Outside of category 1 research institutions, most academics have to juggle relatively heavy loads that include teaching, research, and service. Add to the mix of being in a tenure track, and the pressure to achieve much in a fairly short time means academics have to ‘hit the ground running’, even though very few graduate programs include any sort of career management training. Those for whom teaching is a real joy – time-consuming but very rewarding – making time for research tends to be a real challenge. Students love them and reward them with high feedback scores. Others catch the research ‘bug’ during their doctorates and love the challenge of trying to answer the next question. They power through their teaching time, perhaps investing just enough time in preparing lectures to get by, chomping at the bit to get back into the lab or into the field collecting data.

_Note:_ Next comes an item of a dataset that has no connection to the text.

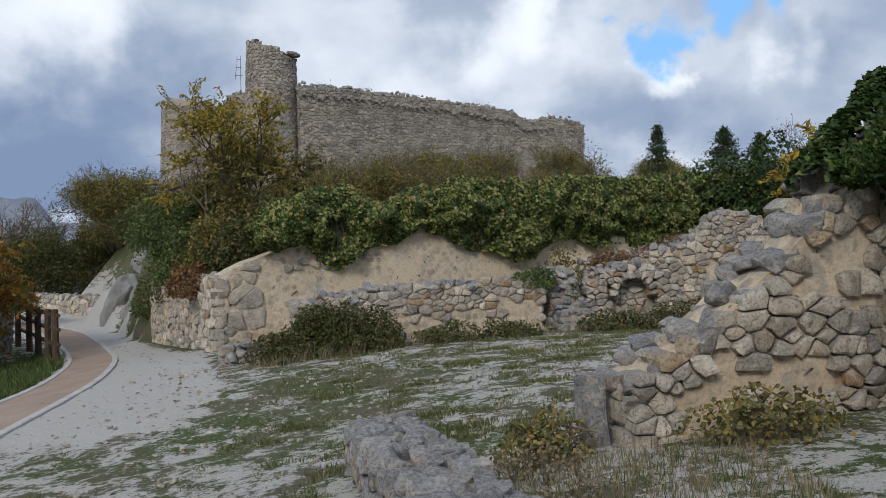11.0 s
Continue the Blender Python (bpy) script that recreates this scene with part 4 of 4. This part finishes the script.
def bush(name, label, at, rx, ry, rz, count, size, mat, category="bush", stems=10, group=""):
    """A low dense bush: stems under a lumpy shell of leaves."""
    ob = empty(name, at, label, category, group)
    pts, outs, segs = [], [], []
    seed = rng.uniform(0, 50)
    while len(pts) < count:
        d = rng.normal(size=3)
        d /= np.linalg.norm(d)
        d[2] = abs(d[2])
        q = (1 + 0.45 * noise.noise(Vector(d * 1.6) + Vector((seed, 0, 0))) + 0.22 * noise.noise(Vector(d * 4.5) + Vector((0, seed, 0)))) * (1 - 0.5 * rng.random() ** 2.2)
        pts.append((d[0] * rx * q, d[1] * ry * q, d[2] * rz * q))
        outs.append(d)
    child("leaves", leaves("leaves", pts, size, mat, out=np.array(outs) * 0.7 + [0, 0, 0.3], spread=0.7, droop=0.5), ob, kind="stuff")
    for i in range(stems):
        e = Vector(pts[int(rng.integers(0, count))])
        m = e * 0.5 + Vector(rng.normal(0, 0.08, 3))
        segs += [((0, 0, -0.1), m[:], 0.02, 0.014), (m[:], (e * rng.uniform(1.05, 1.35))[:], 0.014, 0.004)]
    child("stem_work", tubes("stem_work", segs, twig_mat), ob, kind="stuff")
    return ob


def on(x, y, dz=0.0):
    return (x, y, gz(x, y) + dz)


# hedge of dark ivy and scrub right of the long ivy
bush("ivy_mound", "dense dark green ivy mound above the wall", (6.6, 34.0, 1.3), 2.3, 1.2, 2.0, 9000, 0.12, dark_ivy)
bush("ivy_mound", "dense dark green ivy mound above the wall", (9.6, 35.0, 1.0), 2.4, 1.3, 2.1, 9000, 0.12, dark_ivy)
bush("autumn_bush", "yellow-leaved bush behind the ivy mound", (11.2, 37.0, 2.0), 1.3, 1.0, 1.5, 3200, 0.1, olive_leaf)
bush("bramble", "tangled bramble bush against the low wall", on(-5.0, 24.85, -0.1), 0.9, 0.5, 1.05, 11900, 0.052, bramble_leaf)
bush("bramble", "tangled bramble bush against the low wall", on(-5.75, 24.7, -0.1), 0.6, 0.45, 0.6, 5100, 0.052, bramble_leaf)
bush("bramble", "tangled bramble bush against the low wall", on(-4.1, 25.05, -0.1), 0.6, 0.4, 0.75, 4760, 0.052, bramble_leaf)
bush("bramble", "bramble spilling over the low wall top", (-1.0, 26.7, -0.1), 0.45, 0.35, 0.4, 2210, 0.052, green_leaf)
bush("bramble", "bramble between the ruined walls", (-0.2, 27.2, -0.7), 0.45, 0.4, 0.7, 2210, 0.052, bramble_leaf)
for x, y, rx, rz in ((-2.8, 25.3, 0.7, 0.4), (-1.6, 25.5, 0.7, 0.35), (0.6, 26.1, 0.8, 0.45), (1.9, 26.5, 0.9, 0.6), (3.0, 26.9, 0.9, 0.75), (4.2, 27.2, 0.9, 0.7), (5.4, 27.7, 0.9, 0.6), (6.8, 28.2, 1.0, 0.6), (8.2, 28.8, 1.0, 0.6)):
    bush("wall_foot_scrub", "dark weeds and brambles along the wall foot", on(x, y, -0.05), rx, 0.45, rz, int(2600 * rx), 0.06, bramble_leaf, group="scrub along the wall")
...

The question raised is: why shouldn’t an academic choose their ‘speciality’ between research and teaching? If academia was a private company, you can bet a smart CEO would exploit the talents of his or her staff in such as way as to ensure maximum output. ‘Equal workload’ should allow for some academics to be more heavily involved in one of the two main legs of the stool, research or teaching, while contributing to the overall mission of the institution. Those who love to teach and feel ‘forced’ into getting involved in research to satisfy departmental requirements would be able to invest more time in what they love if most of the research requirement was removed. Similarly, a productive researcher, who begrudgingly spends time lecturing – often not particularly well – would be even more productive in research if most of his or her teaching duties were reassigned to those who love to teach. In the end, each of the legs of the academic stool would be stronger, more stable, and academics would find fewer reasons to look for greener pastures, ensuring good morale and stability in academic departments.